A Leaven In The World . . . Lent: Invitation To Contemplate Death

By FR. KEVIN M. CUSICK

We contemplate the death of Christ at every Mass before receiving His risen Body and Blood in the Holy Eucharist. We know and profess this to be true. Faith can and must grow, however. Perhaps nothing spurs us to lean on the Lord through our faith as much as accepting in an ever deeper way the fact of our own death — which indeed will happen one day; we just do not know when.

The season of Lent leads to the victory of Resurrection and life at Easter, but it is the death of the Lord which makes that possible. We focus upon His self-offering on the cross more during this most important penitential season than at any other time during the year.

Our contemplation of His death is not truly life-changing unless it is accompanied by the acceptance and surrender to the fact that one day we too shall die.

Nothing assists one to contemplate one’s own death perhaps so well as making funeral arrangements for someone else.

The mother of someone I know well has Alzheimer’s and the family is planning to admit her to care at a home with religious sisters soon. The sisters require that funeral arrangements be completed prior to admission. Family members visited the funeral home and chose the casket and vault, provided information, and prepaid for the funeral. All that remains is to choose the headstone.

Underlying the effort of choosing between the various options of caskets and vaults, discussing the services and fees of picking up the body at death and preparing the remains for burial, embalming, washing and clothing, the arranging of the hair and the appearance of the loved one, is a deeper acknowledgment of death as a personal reality touching every human person without exception.

Death circumscribes the whole of humanity. It also lays a claim on me. Grappling with and confronting any pretense on my part that I am in any way an exception to this fact carries with it implications that run through the whole of my being, thinking, acting, and choices.

Contemplation of the fact of my own death ultimately confers an opportunity: the encounter in an even deeper way with the reality of faith itself. The stripping away of every other consideration made possible by the fact of my own death enables the stark realization of my own belief, or not, in One who so truly lives as to never die. That is, of One who so lives as to be Life itself and thus able to restore to life those who do die, as must we all in this vale of tears.

Who is the Living One? And do I believe, truly believe, in Him? This is the journey and challenge posed by Lent.

Our growth in faith is perhaps measured by no other factor as much as our encounter with death throughout the whole span of life.

We never contemplate another’s death without at some level accepting the fact of our own demise. Why that changes through life has more to do with the wisdom made possible by age than by the loss of youth with its seemingly boundless life and abundant energy.

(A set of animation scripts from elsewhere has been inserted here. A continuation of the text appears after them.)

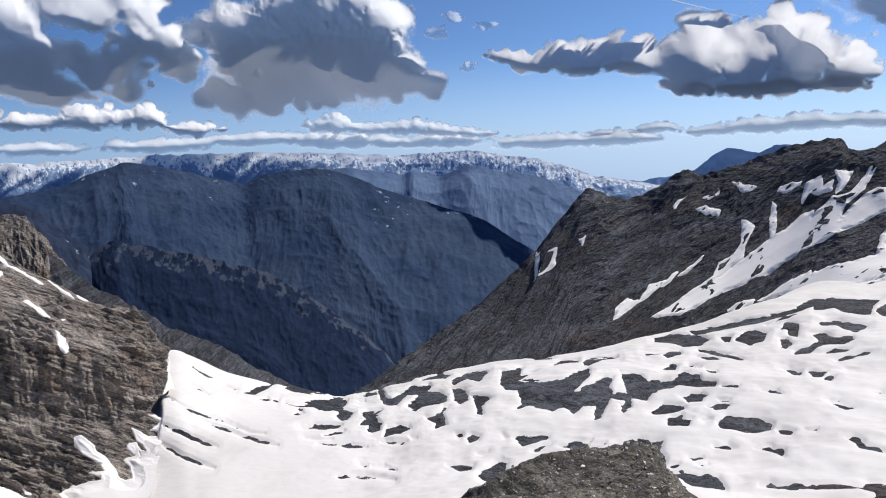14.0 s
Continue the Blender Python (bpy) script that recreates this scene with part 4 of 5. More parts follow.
outcrop([(43.86, -17.60), (44.85, -17.31), (45.51, -17.15), (46.25, -17.31), (45.82, -17.59), (44.83, -17.59), (43.94, -17.64)])
outcrop([(46.28, -18.37), (47.28, -18.36), (47.59, -18.85), (47.66, -19.26), (46.88, -19.58), (46.40, -19.20)])
outcrop([(47.76, -18.87), (49.12, -18.93), (49.28, -19.19), (48.75, -19.63), (48.71, -20.35), (48.20, -20.29), (48.07, -19.39)])
outcrop([(46.14, -17.87), (46.48, -17.58), (47.51, -17.12), (49.04, -17.03), (49.20, -17.21), (48.49, -17.88), (47.48, -17.61), (46.45, -18.15)])
outcrop([(46.52, -21.76), (46.94, -21.69), (47.10, -21.92), (46.75, -22.11), (46.51, -22.00)])
outcrop([(47.35, -22.03), (47.79, -21.73), (48.46, -21.92), (48.28, -22.22), (47.58, -22.45)])
outcrop([(51.06, -21.97), (51.78, -21.75), (52.83, -21.89), (54.00, -21.83), (53.98, -22.15), (52.63, -22.44), (51.83, -22.68)])
outcrop([(32.91, -17.38), (33.71, -17.56), (34.66, -17.86), (36.35, -18.02), (36.19, -18.22), (34.92, -18.09), (33.43, -17.77)])
outcrop([(36.34, -18.17), (37.05, -18.29), (38.09, -18.24), (37.63, -18.47), (36.90, -18.45)])
outcrop([(41.87, -17.65), (42.27, -17.51), (43.05, -17.65), (42.41, -17.76)])
outcrop([(38.79, -18.97), (39.25, -18.89), (39.31, -19.06), (38.93, -19.04)])
outcrop([(42.81, -21.83), (43.26, -21.93), (42.97, -21.97)])
outcrop([(48.23, -23.24), (49.09, -23.11), (48.57, -23.31)])
outcrop([(50.31, -17.03), (51.91, -16.80), (51.79, -17.42), (52.84, -17.23), (51.59, -17.86), (52.73, -17.68), (54.25, -17.79), (55.42, -17.50), (56.21, -17.00), (57.19, -16.78), (57.27, -17.34), (56.06, -18.55), (58.34, -17.43), (59.02, -17.52), (58.81, -18.15), (59.09, -18.53), (60.08, -18.48), (59.53, -16.98), (61.10, -17.14), (61.68, -17.52), (63.47, -17.39), (64.27, -16.75), (65.46, -16.86), (65.65, -17.24), (66.64, -17.34), (66.74, -17.62), (65.24, -17.88), (64.06, -17.77), (62.06, -18.46), (61.65, -19.08), (60.46, -18.95), (60.45, -19.59), (59.84, -20.02), (59.56, -19.46), (59.87, -19.11), (58.89, -18.97), (58.05, -20.47), (57.56, -20.62), (57.69, -19.64), (56.71, -19.67), (56.00, -20.26), (55.15, -19.75), (54.36, -20.14), (52.46, -19.72), (51.40, -19.98), (51.80, -19.49), (51.56, -18.57), (50.62, -18.49), (50.08, -18.08)])
outcrop([(56.72, -16.39), (57.02, -16.12), (59.36, -15.86), (59.46, -16.00), (58.18, -16.18), (57.19, -16.63), (56.81, -16.61)])
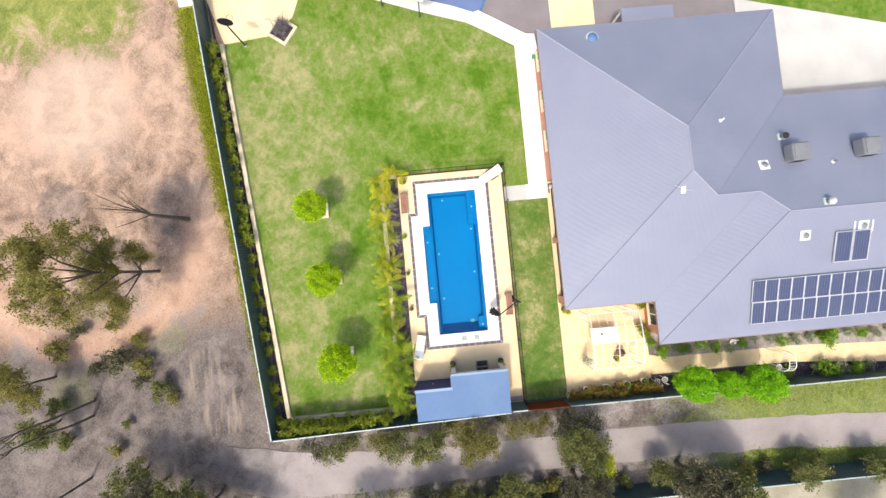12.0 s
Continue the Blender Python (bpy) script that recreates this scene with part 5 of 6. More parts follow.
tb = thing("dining_table", "long patio table under a white tablecloth", "table", pose(5.92, 9.58, 0))
for x in (-0.38, 0.38):
    for y in (-0.72, 0.72):
        part("leg", bx(x - 0.03, x + 0.03, y - 0.03, y + 0.03, 0, 0.71), M["white_paint"], tb)
part("tabletop", bx(-0.45, 0.45, -0.83, 0.83, 0.712, 0.742, bev=0.006), M["white_paint"], tb)
tc = thing("tablecloth", "white cloth hanging over the table's edges", "tablecloth", pose(5.92, 9.58, 0))
bm = bmesh.new()
rim = []
for (x, y) in [(-0.47, -0.85 + 1.7 * k / 12) for k in range(12)] + [(-0.47 + 0.94 * k / 6, 0.85) for k in range(6)] + [(0.47, 0.85 - 1.7 * k / 12) for k in range(12)] + [(0.47 - 0.94 * k / 6, -0.85) for k in range(6)]:
    rim.append((x, y))
hi = [bm.verts.new((x, y, 0.748)) for x, y in rim]
lo = [bm.verts.new((x * (1.04 + 0.03 * (k % 2)), y * (1.02 + 0.02 * (k % 2)), 0.50 + 0.03 * math.sin(k))) for k, (x, y) in enumerate(rim)]
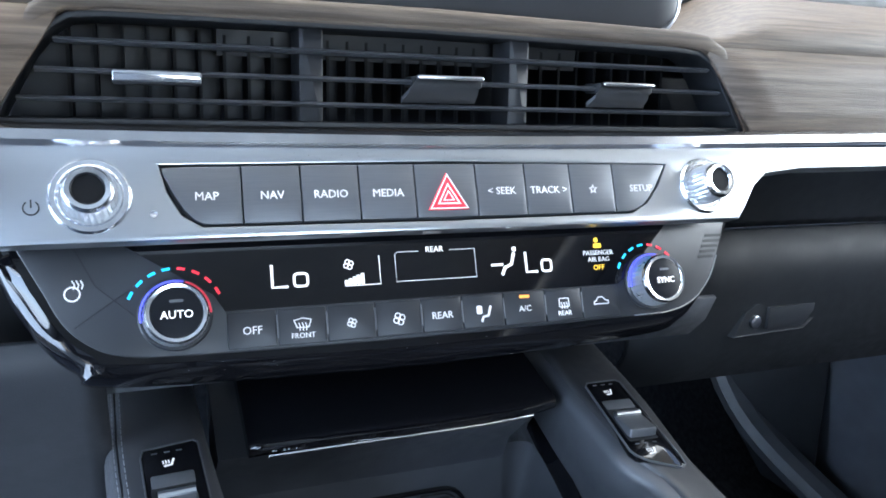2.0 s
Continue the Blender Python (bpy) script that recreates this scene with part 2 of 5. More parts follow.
def tube(points, r, n=8, closed=False, flat=1.0):
    pts = [Vector(p) for p in points]
    rings, side = [], None
    for i, p in enumerate(pts):
        if closed:
            t = (pts[(i + 1) % len(pts)] - pts[i - 1]).normalized()
        else:
            t = (pts[min(i + 1, len(pts) - 1)] - pts[max(i - 1, 0)]).normalized()
        if side is None:
            side = t.orthogonal().normalized()
        side = (side - t * side.dot(t)).normalized()
        up = t.cross(side)
        rings.append([p + side * r * math.cos(math.tau * k / n) + up * r * flat * math.sin(math.tau * k / n) for k in range(n)])
    if closed:
        rings.append(rings[0])
        return loft(rings, cap=False)
    return loft(rings)


def ring2d(poly, width, z0, z1, m, bevel=0.0):
    """A frame of the given width inside an outline."""
    poly = ccw(list(poly))
    return prism(poly, z0, z1, m, holes=[offset(poly, width)], bevel=bevel)


def hoop(poly, width, z0, z1):
    """An open frame inside an outline, with nothing across it."""
    poly = ccw(list(poly))
    inner = offset(poly, width)
    return loft([[(x, y, z) for x, y in loop] for loop, z in ((poly, z0), (poly, z1 - 0.0004), (offset(poly, 0.0004), z1), (offset(poly, width - 0.0004), z1), (inner, z1 - 0.0004), (inner, z0))], cap=False)


def stroke(points, width, z0, z1, m):
    """A flat band along a 2D line."""
    pts = [Vector(p) for p in points]
    left, right = [], []
    for i, p in enumerate(pts):
        t = (pts[min(i + 1, len(pts) - 1)] - pts[max(i - 1, 0)]).normalized()
        q = Vector((-t.y, t.x)) * width / 2
        left.append(p + q)
        right.append(p - q)
    rings = [[(*a, z0), (*b, z0), (*b, z1), (*a, z1)] for a, b in zip(left, right)]
    bm = loft(rings)
    bm.transform(m)
    return bm


def join(*bms):
    out = bmesh.new()
    for b in bms:
        me = bpy.data.meshes.new("join")
        b.to_mesh(me)
        b.free()
        out.from_mesh(me)
        bpy.data.meshes.remove(me)
    return out


def words(text, size, m, mat, parent, name="lettering", depth=0.0002, align="CENTER"):
    cu = bpy.data.curves.new("words", "FONT")
    cu.body, cu.size, cu.extrude, cu.resolution_u = text, size, depth, 2
    cu.align_x, cu.align_y = align, "CENTER"
    tmp = bpy.data.objects.new("words", cu)
    scene.collection.objects.link(tmp)
    bpy.context.view_layer.update()
    me = bpy.data.meshes.new_from_object(tmp.evaluated_get(bpy.context.evaluated_depsgraph_get()))
    bpy.data.objects.remove(tmp)
    bm = bmesh.new()
    bm.from_mesh(me)
    bpy.data.meshes.remove(me)
    bm.transform(m)
    return part(name, bm, mat, parent)


def stitches(points, length=0.0045, gap=0.0022, r=0.00036):
    """A row of separate thread stitches along a line."""
    pts = [Vector(p) for p in points]
    bms = bmesh.new()
    on, start, acc = True, pts[0], 0.0
    for a, b in zip(pts, pts[1:]):
        seg = (b - a).length
        pos = 0.0
        while seg > 1e-9:
            need = (length if on else gap) - acc
            if seg - pos < need:
                acc += seg - pos
                break
            pos += need
            acc, p = 0.0, a.lerp(b, pos / seg)
            if on:
                t = (p - start)
                s = t.orthogonal().normalized() * r
                u = t.normalized().cross(s)
                ring0 = [bms.verts.new(start + v) for v in (s, u, -s, -u)]
                ring1 = [bms.verts.new(p + v) for v in (s, u, -s, -u)]
                for i in range(4):
                    bms.faces.new((ring0[i], ring0[(i + 1) % 4], ring1[(i + 1) % 4], ring1[i]))
                bms.faces.new(ring0)
                bms.faces.new(ring1)
            on, start = not on, p
    return bms


def section(y, x0, x1, top, depth, n=16, power=3.0, dx_bottom=0.0):
    """A rounded cross-section across the car at y."""
    cx, hx, cz, hz = (x0 + x1) / 2, (x1 - x0) / 2, top - depth / 2, depth / 2
    out = []
    for i in range(n):
        a = math.tau * i / n
        c, s = math.cos(a), math.sin(a)
        px = math.copysign(abs(c) ** (2 / power), c)
        pz = math.copysign(abs(s) ** (2 / power), s)
        out.append((cx + hx * px + dx_bottom * (1 - pz) / 2, y, cz + hz * pz))
    return out


def smooth_rows(rows, steps=4):
    """Numbers of the given rows, smoothly filled in between."""
    return [tuple(v) for v in np.array(catmull(rows, steps))]


def catmull(rows, steps):
    p = [np.array(r, float) for r in rows]
    p = [2 * p[0] - p[1], *p, 2 * p[-1] - p[-2]]
    out = []
    for i in range(1, len(p) - 2):
        for s in range(steps):
            t = s / steps
            out.append(0.5 * (2 * p[i] + (p[i + 1] - p[i - 1]) * t + (2 * p[i - 1] - 5 * p[i] + 4 * p[i + 1] - p[i + 2]) * t * t + (3 * p[i] - p[i - 1] - 3 * p[i + 1] + p[i + 2]) * t ** 3))
    return out + [p[-2]]


def panel(profile, x0, x1, nx=12, bow=0.0):
    """A sheet across the car: a line of (y, z), swept from x0 to x1, which may be functions of z; bow: how far the middle comes to the rear."""
    rings = []
    for i in range(nx + 1):
        t = i / nx
        ring = []
        for y, z in profile:
            a = x0(z) if callable(x0) else x0
            b = x1(z) if callable(x1) else x1
            ring.append((a + (b - a) * t, y - bow * (1 - (2 * t - 1) ** 2), z))
        rings.append(ring)
    return loft(rings, cap=False, close=False)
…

When we are young death seems a distant thing, not really touching us at some deep level. The death of a grandparent is a sadness, but seems so necessary as to discourage much mourning.

I used to think an exotic conception of death was a result of the decreased probability of dying young, and it may in part be true. The young are generally healthier than the elderly, and for that reason do not accept the fact that death can touch them as readily or immediately as it does those who are advanced in years.

No one lives here forever, we always know at some level, and those who have lived longest are always more likely to pass through the door of death sooner than others. Our own personal conviction of death, however, can be masked by patterns of behavior and attempted evasion by our use or abuse of various things. Such choices can involve sin.

Lack of acceptance of death is often at the root of an unsuccessful struggle against patterns of and addictions to sin. A ricocheting effect can result with a person struggling against sin in order to respond to the requirements of faith, while falling back into sin because of an inability to accept and live every day with the fact of death.

Lent invites us to get this precedence corrected if we have failed thus far to do so. Our Friday prayers of the Stations of the Cross, our fast and our abstinence, particularly on Fridays, from the consuming of flesh meat, all invite us to touch the sure and certain reality of our own demise in and through the holy and saving death of Our Lord and Savior Jesus Christ on a Friday.

We affirm that He alone is the Living One and can alone grant a share in new life to us and to all who labor and struggle under the shroud of death and dying.

And in so doing we find purpose and meaning, and even hope, in our own death so united by faith and grace to His. And thus is proposed to us our own challenge to grow in holiness.

Motivation to shun unholy choices strengthens through virtue as the goal of our longing shines more clearly in view. The mists of unbelief clear away and dissipate as our vision beholds the Lord more honestly, radically absent useless crutches and diabolic deceptions.

Grace is His gift of life. Our holiness is a measure of our share more and more in grace.

Death is an encounter with God. Facing the fact of my own death invites me to contemplate my meeting with the Lord, which will take place only a matter of years from now. Faith in Him is itself a preparation for that moment. Faith invites us to choose love rather than fear.

Will the revelation beyond the moment of my death be judgment or the fulfillment of mercy? My life now, my faith now, will decide.

All of our thoughts and actions shot through with the reality of coming death are all the more life-giving because, for all that, redolent with holiness of life. Accept the invitation of our annual Lent to meditate on a holy death for love of self, as urged by Love Himself, and therefore all the more so for love of the One Who Is Life Everlasting.

Thank you for reading and praised be Jesus Christ, now and forever.